Why expansion of a gas implies cooling?

[jk22]

Normally expansion implies colding, but I don't know how to explain this with the equation of perfect gazes : $PV=nRT$
If V increase then the pressure diminishes. Admitting a constant number of molecules, is the number of shocks is inversely proportional to the volume ? But this only implies a constant temperature, not diminishing of it ?

 

[256bits]

As a brief answer, doing work lowers the internal energy of the particles.

 

[Steve4Physics]

Normally expansion implies colding, but I don't know how to explain this with the equation of perfect gazes : $PV=nRT$
If V increase then the pressure diminishes. Admitting a constant number of molecules, is the number of shocks is inversely proportional to the volume ? But this only implies a constant temperature, not diminishing of it ?

It depends what you mean by 'normally'. For cooling, you are referring to what is called an adiabatic expansion. This is where there is negligible heat-transfer between the gas and its surroundings (because the gas is in a non-conducting container and/or the change is too quick for heat-transfer to occur).
$T = \frac {PV} {nR}$
V increases by some factor f, but P decreases by a factor bigger than f. So the temperature decreases.

Look up 'adiabatic expansion' if you want more detail.

Note: If you supply some heat energy during the expansion, then you can have V increasing by factor f and P reducing by the same factor f. This leaves T unchanged. This is called an isothermal expansion.

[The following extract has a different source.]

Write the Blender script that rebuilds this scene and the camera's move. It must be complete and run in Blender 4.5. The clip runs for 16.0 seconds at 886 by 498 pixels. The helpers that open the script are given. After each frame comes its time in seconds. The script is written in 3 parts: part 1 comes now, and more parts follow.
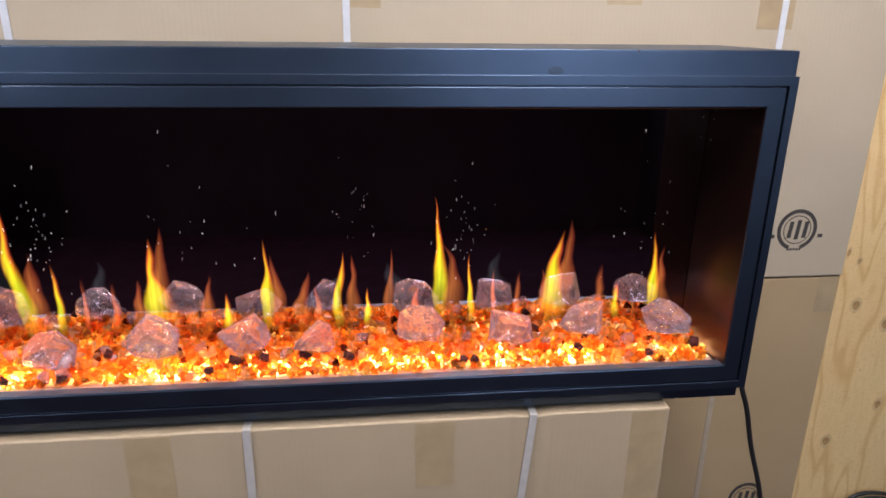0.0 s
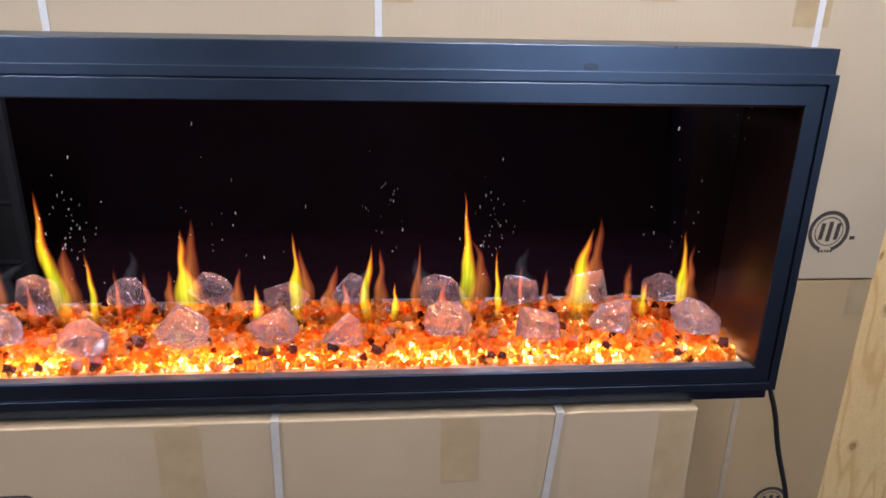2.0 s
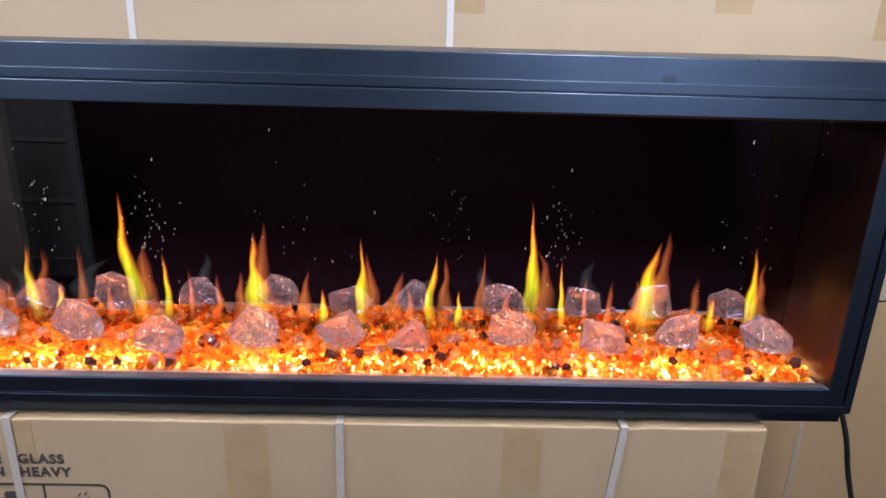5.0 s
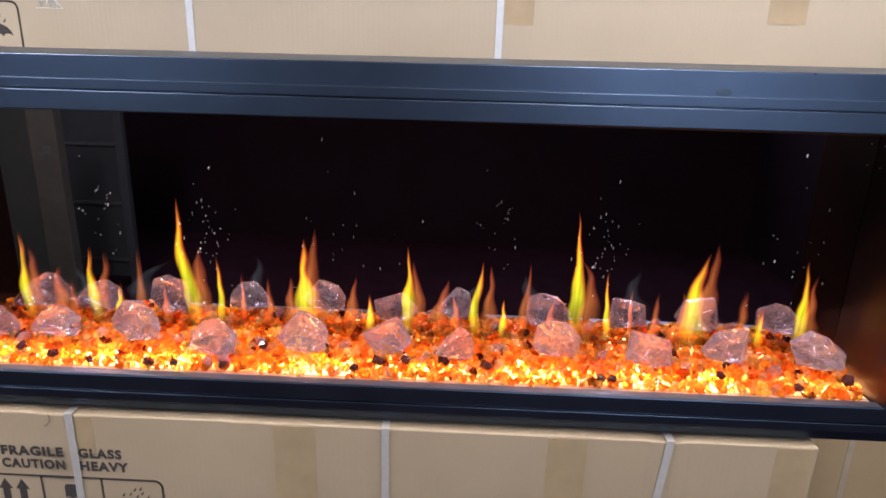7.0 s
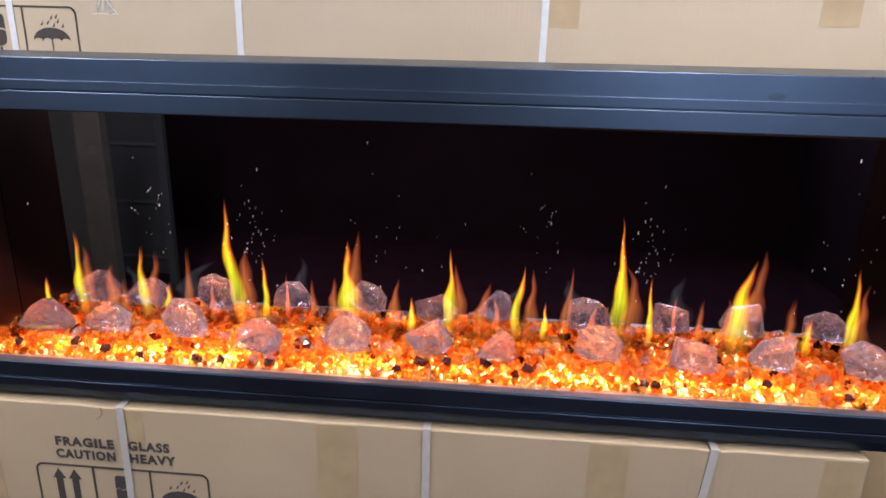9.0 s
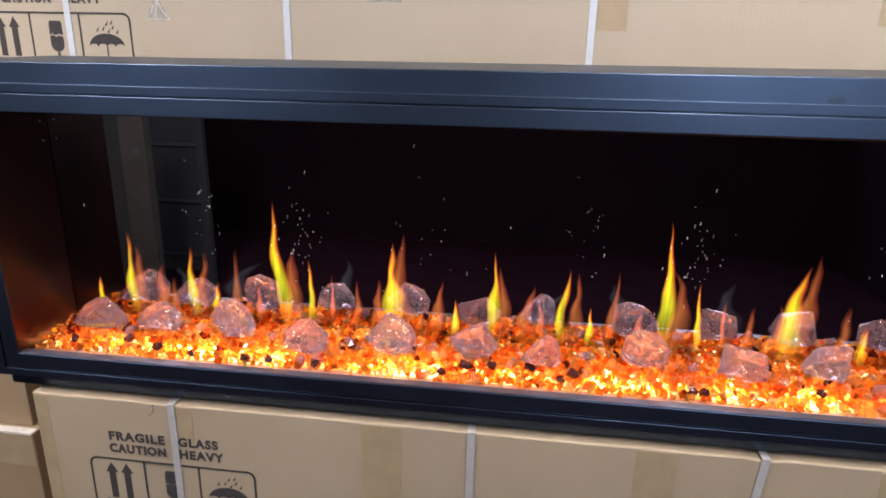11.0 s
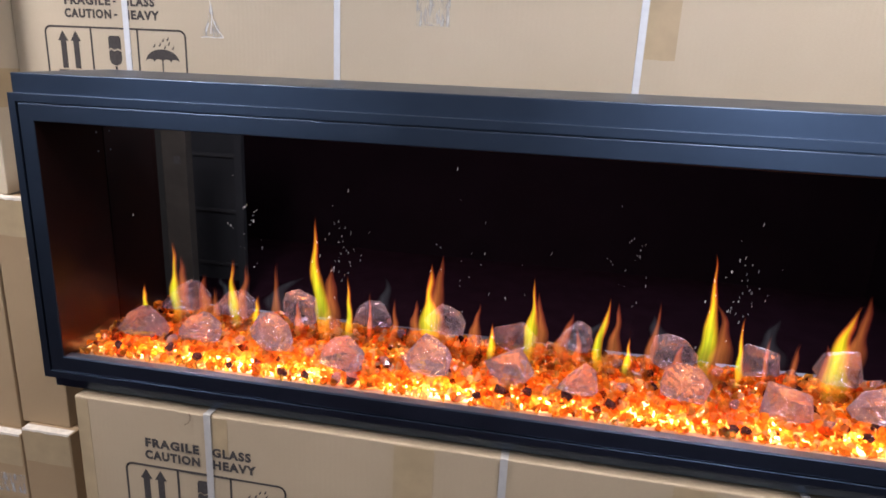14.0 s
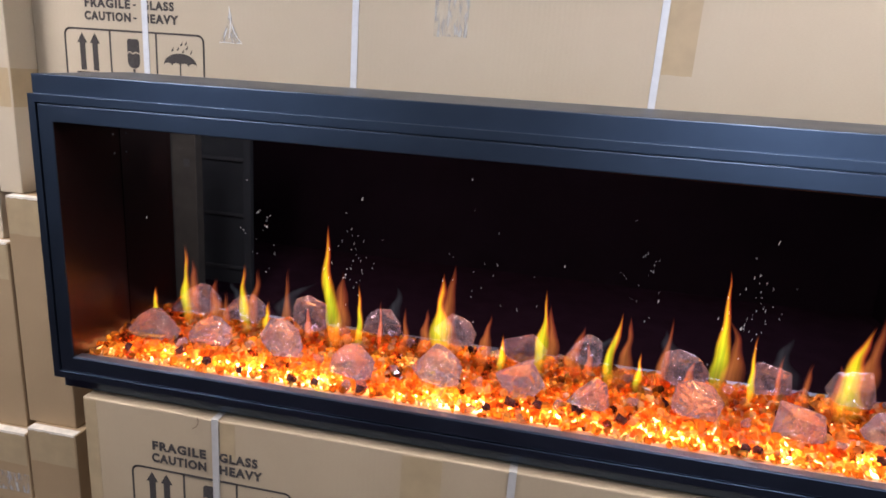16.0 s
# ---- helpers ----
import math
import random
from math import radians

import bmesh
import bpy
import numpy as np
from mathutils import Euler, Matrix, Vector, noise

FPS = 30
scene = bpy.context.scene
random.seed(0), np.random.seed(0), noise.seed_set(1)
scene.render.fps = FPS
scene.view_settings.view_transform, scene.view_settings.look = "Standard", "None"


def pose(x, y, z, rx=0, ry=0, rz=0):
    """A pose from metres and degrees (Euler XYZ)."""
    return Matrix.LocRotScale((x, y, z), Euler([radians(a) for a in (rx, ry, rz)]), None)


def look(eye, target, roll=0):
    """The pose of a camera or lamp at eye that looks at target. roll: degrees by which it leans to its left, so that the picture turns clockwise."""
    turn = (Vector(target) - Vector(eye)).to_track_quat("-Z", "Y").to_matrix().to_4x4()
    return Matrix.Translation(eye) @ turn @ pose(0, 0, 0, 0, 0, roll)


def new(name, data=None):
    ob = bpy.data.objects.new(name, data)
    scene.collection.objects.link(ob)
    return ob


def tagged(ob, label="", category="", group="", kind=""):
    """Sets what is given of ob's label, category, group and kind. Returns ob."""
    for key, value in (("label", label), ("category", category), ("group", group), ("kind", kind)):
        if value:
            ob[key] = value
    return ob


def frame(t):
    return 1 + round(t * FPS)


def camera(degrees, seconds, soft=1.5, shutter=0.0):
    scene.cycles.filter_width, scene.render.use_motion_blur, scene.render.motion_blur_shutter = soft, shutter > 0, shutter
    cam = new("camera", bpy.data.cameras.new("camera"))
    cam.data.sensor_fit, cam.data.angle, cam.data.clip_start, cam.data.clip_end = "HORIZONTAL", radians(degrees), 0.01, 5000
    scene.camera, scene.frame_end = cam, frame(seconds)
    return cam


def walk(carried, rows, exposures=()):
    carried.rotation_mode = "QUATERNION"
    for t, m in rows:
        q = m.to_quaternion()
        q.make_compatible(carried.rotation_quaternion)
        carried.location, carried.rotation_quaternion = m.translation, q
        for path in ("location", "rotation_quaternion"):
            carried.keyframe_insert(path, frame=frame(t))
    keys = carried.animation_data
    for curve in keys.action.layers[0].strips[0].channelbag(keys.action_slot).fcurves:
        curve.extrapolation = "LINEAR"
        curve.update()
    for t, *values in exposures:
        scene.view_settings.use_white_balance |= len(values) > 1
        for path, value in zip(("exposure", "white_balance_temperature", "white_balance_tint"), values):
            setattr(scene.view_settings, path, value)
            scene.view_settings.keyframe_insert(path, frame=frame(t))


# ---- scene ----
cam = camera(70.3, 16.0, soft=1.7)
PATH = [
    (0, (0.924, -0.775, 1.479), (1.145, 1.116, 0.866), 0.7),
    (0.5, (0.92, -0.772, 1.479), (1.136, 1.119, 0.864), 1.0),
    (1, (0.914, -0.771, 1.476), (1.119, 1.121, 0.862), 1.1),
    (1.5, (0.908, -0.772, 1.475), (1.101, 1.12, 0.857), 1.2),
    (2, (0.904, -0.773, 1.476), (1.077, 1.12, 0.854), 1.2),
    (2.5, (0.896, -0.772, 1.476), (1.057, 1.123, 0.856), 1.3),
    (3, (0.89, -0.772, 1.474), (1.034, 1.126, 0.859), 1.4),
    (3.5, (0.883, -0.772, 1.475), (1.005, 1.127, 0.859), 1.6),
    (4, (0.876, -0.773, 1.475), (0.976, 1.129, 0.864), 1.7),
    (6.5, (0.846, -0.782, 1.478), (0.817, 1.13, 0.893), 1.7),
    (7, (0.841, -0.785, 1.484), (0.788, 1.127, 0.899), 1.7),
    (7.5, (0.836, -0.789, 1.484), (0.757, 1.123, 0.902), 1.6),
    (8, (0.83, -0.791, 1.485), (0.73, 1.12, 0.903), 1.6),
    (8.5, (0.825, -0.791, 1.486), (0.702, 1.118, 0.903), 1.6),
    (9, (0.82, -0.79, 1.487), (0.676, 1.118, 0.903), 1.6),
    (11.5, (0.791, -0.793, 1.494), (0.534, 1.101, 0.907), 1.2),
    (12, (0.787, -0.794, 1.496), (0.513, 1.099, 0.913), 1.3),
    (12.5, (0.784, -0.795, 1.497), (0.494, 1.1, 0.927), 1.6),
    (13, (0.782, -0.795, 1.499), (0.478, 1.101, 0.939), 2.0),
    (13.5, (0.78, -0.795, 1.5), (0.464, 1.102, 0.953), 2.4),
    (14, (0.776, -0.795, 1.5), (0.451, 1.103, 0.962), 2.8),
    (14.5, (0.77, -0.796, 1.501), (0.441, 1.104, 0.969), 3.2),
    (15, (0.768, -0.796, 1.501), (0.435, 1.104, 0.976), 3.5),
    (15.5, (0.764, -0.796, 1.502), (0.429, 1.106, 0.984), 3.9),
    (16, (0.762, -0.796, 1.501), (0.422, 1.107, 0.988), 4.1),
]
walk(cam, [(t, look(eye, target, roll)) for t, eye, target, roll in PATH],
     exposures=[(0, 0.0, 6200, 16), (9, 0.05, 6200, 16), (13, -0.09, 6200, 16), (16, -0.10, 6200, 16)])

# ---------------------------------------------------------------- light
world = bpy.data.worlds.new("room_air")
scene.world = world
world.use_nodes = True
world.node_tree.nodes["Background"].inputs["Color"].default_value = (0.75, 0.82, 1.0, 1)
world.node_tree.nodes["Background"].inputs["Strength"].default_value = 0.012


def ceiling_lamp(x, y, z, sx, sy, watts, colour):
    data = bpy.data.lights.new("ceiling_light_glow", "AREA")
    data.shape, data.size, data.size_y, data.energy, data.color = "RECTANGLE", sx, sy, watts, colour
    ob = new("ceiling_light_glow", data)
    ob.matrix_world = pose(x, y, z)
    return ob


LAMPS = [(1.38, -0.68, 0.3, 1.2, 41), (-0.72, -0.72, 0.3, 1.2, 59)]
ROOF = 2.75
for lx, ly, sx, sy, watts in LAMPS:
    ceiling_lamp(lx, ly, ROOF - 0.075, sx, sy, watts, (1.0, 0.962, 0.925))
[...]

It is interesting to see *why* cooling happens, at the particle level. Imagine a syringe full of gas. Particles are continually hitting the piston-face and bouncing off with the same speed. You pull the piston outwards a bit. While the piston was moving outwards, particles were bouncing off the moving surface and therefore their rebound speed was reduced. So the average speed of the gas particles has been reduced.